Task objective
Locate the string "script" in the records below. Copy every line where it occurs.

--- Stored records ---

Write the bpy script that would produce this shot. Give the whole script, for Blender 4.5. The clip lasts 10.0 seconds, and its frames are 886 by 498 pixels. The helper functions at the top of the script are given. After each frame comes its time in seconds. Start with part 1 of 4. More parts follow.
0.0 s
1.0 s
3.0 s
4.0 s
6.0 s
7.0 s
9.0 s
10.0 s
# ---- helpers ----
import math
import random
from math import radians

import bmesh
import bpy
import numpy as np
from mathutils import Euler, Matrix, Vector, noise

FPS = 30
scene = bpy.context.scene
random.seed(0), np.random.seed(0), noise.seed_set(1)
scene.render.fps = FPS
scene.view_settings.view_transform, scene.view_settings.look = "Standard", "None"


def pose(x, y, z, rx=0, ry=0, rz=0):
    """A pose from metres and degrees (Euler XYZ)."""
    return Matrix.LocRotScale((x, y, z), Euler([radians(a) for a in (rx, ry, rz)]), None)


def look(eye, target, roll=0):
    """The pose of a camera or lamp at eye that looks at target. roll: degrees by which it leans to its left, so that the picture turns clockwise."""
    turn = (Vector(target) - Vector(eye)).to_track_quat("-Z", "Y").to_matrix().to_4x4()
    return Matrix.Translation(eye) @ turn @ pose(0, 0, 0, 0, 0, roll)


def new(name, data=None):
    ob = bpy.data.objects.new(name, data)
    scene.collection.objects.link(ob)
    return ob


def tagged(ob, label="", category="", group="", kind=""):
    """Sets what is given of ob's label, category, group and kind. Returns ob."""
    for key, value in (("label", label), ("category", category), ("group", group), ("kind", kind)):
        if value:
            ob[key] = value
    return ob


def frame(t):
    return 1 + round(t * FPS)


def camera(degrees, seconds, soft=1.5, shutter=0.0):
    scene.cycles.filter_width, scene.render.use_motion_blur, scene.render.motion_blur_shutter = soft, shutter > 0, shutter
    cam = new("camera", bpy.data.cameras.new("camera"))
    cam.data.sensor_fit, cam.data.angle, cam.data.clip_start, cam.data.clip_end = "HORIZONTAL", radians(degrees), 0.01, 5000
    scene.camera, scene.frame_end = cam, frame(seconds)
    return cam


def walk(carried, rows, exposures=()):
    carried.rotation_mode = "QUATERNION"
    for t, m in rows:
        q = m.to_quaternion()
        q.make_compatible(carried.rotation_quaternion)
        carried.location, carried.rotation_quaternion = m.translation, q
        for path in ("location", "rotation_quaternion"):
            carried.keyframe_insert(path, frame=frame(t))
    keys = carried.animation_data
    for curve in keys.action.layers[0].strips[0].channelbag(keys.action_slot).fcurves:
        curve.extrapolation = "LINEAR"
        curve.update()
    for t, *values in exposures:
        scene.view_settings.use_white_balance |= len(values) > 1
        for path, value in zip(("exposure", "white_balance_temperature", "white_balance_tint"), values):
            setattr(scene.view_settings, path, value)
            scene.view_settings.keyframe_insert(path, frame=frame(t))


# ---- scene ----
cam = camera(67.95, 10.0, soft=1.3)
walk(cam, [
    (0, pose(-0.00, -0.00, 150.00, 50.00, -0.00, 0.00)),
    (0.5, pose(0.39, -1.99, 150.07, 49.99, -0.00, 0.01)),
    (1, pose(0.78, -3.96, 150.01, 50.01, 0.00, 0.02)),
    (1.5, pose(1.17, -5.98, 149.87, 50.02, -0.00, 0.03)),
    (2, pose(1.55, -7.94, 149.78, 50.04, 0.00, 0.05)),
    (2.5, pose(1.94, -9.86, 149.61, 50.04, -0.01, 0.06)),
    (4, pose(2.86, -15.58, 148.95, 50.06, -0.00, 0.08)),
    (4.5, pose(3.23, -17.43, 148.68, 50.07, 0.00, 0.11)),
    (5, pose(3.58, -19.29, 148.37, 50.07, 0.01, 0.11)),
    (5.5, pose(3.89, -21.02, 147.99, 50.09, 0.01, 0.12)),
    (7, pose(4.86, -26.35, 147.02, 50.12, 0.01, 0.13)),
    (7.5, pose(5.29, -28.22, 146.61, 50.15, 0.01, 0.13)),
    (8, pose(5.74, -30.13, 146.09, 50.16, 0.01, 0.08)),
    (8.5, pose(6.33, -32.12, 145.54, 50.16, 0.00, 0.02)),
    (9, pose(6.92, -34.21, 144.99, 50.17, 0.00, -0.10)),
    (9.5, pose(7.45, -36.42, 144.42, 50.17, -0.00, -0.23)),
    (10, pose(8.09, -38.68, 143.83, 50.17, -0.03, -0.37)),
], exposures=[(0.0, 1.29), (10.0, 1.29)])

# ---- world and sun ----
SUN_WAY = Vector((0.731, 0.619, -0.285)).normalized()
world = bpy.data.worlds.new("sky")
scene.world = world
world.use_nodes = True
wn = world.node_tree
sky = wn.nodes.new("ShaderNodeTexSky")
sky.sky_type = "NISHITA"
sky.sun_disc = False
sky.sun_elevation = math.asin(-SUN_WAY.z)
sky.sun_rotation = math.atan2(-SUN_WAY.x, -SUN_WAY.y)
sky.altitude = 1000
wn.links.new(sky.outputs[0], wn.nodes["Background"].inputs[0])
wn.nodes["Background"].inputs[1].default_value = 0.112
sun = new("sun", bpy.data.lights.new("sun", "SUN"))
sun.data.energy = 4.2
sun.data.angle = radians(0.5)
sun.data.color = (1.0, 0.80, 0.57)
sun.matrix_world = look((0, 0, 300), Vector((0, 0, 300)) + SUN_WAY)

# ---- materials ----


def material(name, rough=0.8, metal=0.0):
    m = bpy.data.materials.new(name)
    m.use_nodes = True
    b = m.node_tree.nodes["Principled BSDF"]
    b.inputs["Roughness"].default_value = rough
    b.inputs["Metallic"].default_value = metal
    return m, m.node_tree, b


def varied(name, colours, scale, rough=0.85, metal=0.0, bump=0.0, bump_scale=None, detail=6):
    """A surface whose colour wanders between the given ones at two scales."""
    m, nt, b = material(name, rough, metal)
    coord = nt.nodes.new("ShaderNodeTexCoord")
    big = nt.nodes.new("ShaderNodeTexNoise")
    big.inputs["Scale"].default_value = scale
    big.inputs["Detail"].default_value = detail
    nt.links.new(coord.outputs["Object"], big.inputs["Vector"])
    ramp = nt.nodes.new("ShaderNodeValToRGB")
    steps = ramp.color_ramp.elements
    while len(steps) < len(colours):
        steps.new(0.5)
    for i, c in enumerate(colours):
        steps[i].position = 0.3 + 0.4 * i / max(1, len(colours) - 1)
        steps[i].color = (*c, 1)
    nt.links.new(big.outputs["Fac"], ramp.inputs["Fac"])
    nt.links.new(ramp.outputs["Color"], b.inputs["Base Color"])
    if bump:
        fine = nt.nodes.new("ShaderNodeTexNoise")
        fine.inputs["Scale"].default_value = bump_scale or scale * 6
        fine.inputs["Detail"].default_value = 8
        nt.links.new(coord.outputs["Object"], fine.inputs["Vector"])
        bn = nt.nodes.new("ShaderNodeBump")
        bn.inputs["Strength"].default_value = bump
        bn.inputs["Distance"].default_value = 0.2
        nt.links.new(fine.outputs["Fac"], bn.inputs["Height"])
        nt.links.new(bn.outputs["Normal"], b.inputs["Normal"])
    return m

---
--- Stored records ---

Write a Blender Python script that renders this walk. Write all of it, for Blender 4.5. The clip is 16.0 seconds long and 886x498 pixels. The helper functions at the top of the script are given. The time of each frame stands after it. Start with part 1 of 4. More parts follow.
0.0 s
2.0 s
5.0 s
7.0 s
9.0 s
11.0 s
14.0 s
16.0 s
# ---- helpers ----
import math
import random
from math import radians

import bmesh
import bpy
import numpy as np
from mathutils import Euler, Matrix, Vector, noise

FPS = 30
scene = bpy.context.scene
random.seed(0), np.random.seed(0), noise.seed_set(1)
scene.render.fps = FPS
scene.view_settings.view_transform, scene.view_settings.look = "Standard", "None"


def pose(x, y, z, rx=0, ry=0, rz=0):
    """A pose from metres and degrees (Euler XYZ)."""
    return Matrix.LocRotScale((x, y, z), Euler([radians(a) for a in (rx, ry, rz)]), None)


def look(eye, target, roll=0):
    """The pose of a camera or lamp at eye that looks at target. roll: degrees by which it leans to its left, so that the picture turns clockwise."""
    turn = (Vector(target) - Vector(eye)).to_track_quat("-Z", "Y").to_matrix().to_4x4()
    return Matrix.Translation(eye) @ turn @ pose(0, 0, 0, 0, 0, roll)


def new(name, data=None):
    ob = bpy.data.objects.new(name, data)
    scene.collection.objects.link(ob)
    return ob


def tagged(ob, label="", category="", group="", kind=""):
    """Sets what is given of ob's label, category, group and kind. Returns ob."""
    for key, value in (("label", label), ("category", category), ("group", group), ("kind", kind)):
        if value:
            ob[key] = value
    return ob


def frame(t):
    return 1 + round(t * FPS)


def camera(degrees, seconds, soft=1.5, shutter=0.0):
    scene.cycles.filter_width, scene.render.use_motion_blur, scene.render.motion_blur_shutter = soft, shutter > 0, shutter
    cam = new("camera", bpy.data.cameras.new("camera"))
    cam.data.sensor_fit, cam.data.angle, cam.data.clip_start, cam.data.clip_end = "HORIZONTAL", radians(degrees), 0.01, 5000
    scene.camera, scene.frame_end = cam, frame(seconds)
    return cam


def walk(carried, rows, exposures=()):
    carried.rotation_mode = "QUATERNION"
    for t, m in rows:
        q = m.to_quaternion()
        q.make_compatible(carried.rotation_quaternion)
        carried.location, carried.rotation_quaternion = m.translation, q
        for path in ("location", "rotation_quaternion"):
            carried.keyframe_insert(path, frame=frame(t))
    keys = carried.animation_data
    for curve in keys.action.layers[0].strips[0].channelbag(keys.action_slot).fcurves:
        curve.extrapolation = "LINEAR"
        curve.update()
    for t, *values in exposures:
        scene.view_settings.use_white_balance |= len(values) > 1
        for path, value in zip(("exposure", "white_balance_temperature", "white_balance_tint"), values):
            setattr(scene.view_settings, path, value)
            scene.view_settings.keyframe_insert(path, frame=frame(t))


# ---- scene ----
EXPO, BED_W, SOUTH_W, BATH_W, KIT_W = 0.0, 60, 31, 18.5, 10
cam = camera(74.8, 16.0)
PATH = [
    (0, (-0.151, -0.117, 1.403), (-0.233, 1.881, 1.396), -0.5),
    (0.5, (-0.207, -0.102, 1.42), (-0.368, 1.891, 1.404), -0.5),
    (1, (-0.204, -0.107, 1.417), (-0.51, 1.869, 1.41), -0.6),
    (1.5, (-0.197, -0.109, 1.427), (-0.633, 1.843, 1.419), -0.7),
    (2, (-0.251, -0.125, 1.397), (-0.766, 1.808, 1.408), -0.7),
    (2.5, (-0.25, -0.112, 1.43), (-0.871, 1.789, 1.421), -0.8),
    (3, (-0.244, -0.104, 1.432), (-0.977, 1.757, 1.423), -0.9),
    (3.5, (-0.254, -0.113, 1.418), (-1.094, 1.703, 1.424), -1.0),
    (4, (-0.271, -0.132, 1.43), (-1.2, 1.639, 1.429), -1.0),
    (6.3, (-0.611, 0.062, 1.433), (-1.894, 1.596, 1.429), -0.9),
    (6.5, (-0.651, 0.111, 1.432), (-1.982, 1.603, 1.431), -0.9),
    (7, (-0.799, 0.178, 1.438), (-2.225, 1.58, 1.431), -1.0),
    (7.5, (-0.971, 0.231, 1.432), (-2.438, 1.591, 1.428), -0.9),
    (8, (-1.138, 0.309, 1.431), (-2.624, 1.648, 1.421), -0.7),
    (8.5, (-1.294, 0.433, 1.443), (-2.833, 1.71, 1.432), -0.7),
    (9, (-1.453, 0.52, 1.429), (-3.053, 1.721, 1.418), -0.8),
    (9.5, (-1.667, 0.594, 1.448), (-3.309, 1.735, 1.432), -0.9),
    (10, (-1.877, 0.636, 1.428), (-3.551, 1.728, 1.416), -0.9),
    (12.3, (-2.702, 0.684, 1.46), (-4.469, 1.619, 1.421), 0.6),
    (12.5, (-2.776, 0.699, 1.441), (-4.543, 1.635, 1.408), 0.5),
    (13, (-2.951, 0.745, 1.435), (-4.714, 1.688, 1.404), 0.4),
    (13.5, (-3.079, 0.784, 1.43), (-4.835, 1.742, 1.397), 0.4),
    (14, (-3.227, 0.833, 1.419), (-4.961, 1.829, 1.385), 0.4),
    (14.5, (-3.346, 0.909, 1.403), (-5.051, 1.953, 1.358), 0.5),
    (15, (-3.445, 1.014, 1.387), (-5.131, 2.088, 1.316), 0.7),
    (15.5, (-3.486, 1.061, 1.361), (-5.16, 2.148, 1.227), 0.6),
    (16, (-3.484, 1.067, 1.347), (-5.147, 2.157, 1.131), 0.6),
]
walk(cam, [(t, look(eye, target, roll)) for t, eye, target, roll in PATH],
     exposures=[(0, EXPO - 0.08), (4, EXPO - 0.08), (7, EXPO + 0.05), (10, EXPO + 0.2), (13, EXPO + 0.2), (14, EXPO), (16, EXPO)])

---

Result
Write the bpy script that would produce this shot. Give the whole script, for Blender 4.5. The clip lasts 10.0 seconds, and its frames are 886 by 498 pixels. The helper functions at the top of the script are given. After each frame comes its time in seconds. Start with part 1 of 4. More parts follow.
Write a Blender Python script that renders this walk. Write all of it, for Blender 4.5. The clip is 16.0 seconds long and 886x498 pixels. The helper functions at the top of the script are given. The time of each frame stands after it. Start with part 1 of 4. More parts follow.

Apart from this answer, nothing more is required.